MORE: 2024 Cup Series standings | 2024 Cup Series schedule

Stenhouse said that his All-Star displeasure with Busch has far deeper roots.

“I wrecked him one time at Daytona, and he’s been kind of bad-mouthing me ever since then,” Stenhouse said after the fracas. “I feel like we get along with each other OK outside the race track. I talk to him quite a bit. I’m not sure why he was so mad that — I shoved it three-wide, but he hit the fence and kind of came off the wall and ran into me, and when I was talking to him, he kept saying that I wrecked him.

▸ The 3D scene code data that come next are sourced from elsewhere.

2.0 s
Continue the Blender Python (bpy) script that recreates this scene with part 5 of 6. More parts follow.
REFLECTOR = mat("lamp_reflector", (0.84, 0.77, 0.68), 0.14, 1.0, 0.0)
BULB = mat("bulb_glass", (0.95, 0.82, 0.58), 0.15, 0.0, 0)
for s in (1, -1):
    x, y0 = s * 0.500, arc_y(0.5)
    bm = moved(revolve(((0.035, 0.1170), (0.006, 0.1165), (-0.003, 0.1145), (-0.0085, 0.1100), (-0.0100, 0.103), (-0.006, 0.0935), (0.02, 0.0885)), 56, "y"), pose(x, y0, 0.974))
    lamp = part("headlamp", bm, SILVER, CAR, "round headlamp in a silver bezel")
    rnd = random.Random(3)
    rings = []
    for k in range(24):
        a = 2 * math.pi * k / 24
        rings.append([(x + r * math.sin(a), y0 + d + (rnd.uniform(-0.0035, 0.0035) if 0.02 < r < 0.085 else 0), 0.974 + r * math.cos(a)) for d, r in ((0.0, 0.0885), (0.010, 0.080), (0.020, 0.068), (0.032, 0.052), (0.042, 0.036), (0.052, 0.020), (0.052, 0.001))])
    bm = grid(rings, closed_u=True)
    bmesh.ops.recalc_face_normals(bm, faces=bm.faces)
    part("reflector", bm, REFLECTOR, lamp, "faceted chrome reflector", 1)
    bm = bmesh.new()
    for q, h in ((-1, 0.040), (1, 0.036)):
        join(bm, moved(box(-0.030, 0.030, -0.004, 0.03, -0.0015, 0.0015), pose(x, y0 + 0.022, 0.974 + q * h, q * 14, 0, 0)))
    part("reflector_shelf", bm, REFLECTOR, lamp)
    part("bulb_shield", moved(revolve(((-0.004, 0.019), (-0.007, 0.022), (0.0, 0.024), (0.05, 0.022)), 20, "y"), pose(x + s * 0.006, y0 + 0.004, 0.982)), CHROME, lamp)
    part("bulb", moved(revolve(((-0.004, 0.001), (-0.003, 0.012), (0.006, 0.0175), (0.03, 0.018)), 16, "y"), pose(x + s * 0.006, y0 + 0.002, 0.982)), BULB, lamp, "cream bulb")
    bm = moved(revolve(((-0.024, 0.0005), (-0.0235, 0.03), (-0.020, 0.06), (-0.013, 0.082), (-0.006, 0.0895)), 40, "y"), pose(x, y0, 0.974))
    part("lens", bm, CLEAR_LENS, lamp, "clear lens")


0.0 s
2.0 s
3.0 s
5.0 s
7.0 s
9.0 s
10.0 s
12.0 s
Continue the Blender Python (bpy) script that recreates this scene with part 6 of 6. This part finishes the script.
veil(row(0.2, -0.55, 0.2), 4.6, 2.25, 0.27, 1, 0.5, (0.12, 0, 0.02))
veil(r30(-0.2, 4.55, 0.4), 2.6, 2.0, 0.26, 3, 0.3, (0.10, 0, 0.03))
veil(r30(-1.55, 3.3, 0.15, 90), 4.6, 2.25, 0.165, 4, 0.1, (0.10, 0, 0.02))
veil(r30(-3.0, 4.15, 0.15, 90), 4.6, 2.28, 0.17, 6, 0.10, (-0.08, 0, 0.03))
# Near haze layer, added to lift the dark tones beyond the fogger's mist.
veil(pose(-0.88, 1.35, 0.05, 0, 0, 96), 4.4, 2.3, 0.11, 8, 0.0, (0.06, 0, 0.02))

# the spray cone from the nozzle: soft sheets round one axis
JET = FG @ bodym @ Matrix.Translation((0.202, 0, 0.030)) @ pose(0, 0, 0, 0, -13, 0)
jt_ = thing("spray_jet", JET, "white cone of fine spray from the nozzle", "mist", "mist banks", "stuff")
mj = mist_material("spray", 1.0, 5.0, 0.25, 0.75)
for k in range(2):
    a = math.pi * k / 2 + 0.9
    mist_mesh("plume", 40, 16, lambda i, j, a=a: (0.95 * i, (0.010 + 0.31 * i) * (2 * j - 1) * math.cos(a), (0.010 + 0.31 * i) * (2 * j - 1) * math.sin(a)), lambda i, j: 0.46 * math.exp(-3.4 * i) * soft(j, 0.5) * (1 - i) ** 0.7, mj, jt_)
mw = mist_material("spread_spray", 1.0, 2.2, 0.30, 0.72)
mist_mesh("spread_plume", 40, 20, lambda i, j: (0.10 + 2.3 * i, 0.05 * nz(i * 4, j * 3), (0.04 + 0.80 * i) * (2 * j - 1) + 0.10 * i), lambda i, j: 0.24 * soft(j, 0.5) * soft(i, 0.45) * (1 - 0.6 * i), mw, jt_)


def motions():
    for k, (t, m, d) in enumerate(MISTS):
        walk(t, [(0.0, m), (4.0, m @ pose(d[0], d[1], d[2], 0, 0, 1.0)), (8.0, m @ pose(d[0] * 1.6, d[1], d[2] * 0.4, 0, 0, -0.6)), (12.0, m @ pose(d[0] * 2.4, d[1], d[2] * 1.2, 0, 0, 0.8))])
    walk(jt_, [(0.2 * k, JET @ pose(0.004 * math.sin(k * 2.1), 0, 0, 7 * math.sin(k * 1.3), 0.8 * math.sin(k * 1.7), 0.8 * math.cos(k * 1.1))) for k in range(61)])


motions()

“Yeah, just definitely built-up frustration with how he runs his mouth all the time about myself. But I know he’s frustrated because he doesn’t run near as good as he used to, and I understand that. We’re a single-car team over here. We’re working really hard to go out and get better each and every weekend, and we had a really good game plan coming in. Our car was really strong Friday in practice. I was looking forward to running to the front. I think we had passed a couple cars there and I was excited for the rest of the night, and he ruined it.”

Instead, the rest of the night was spent inside the historic 0.625-mile track, where — as an old-school flourish — a crossover gate is the only means of exiting.

“Being stuck in here definitely doesn’t help the frustration,” Stenhouse said. “If there was a tunnel, I’d have probably been home watching the end of that, but here we are.”

According to FOX Sports, Busch declined a request for a post-fight interview.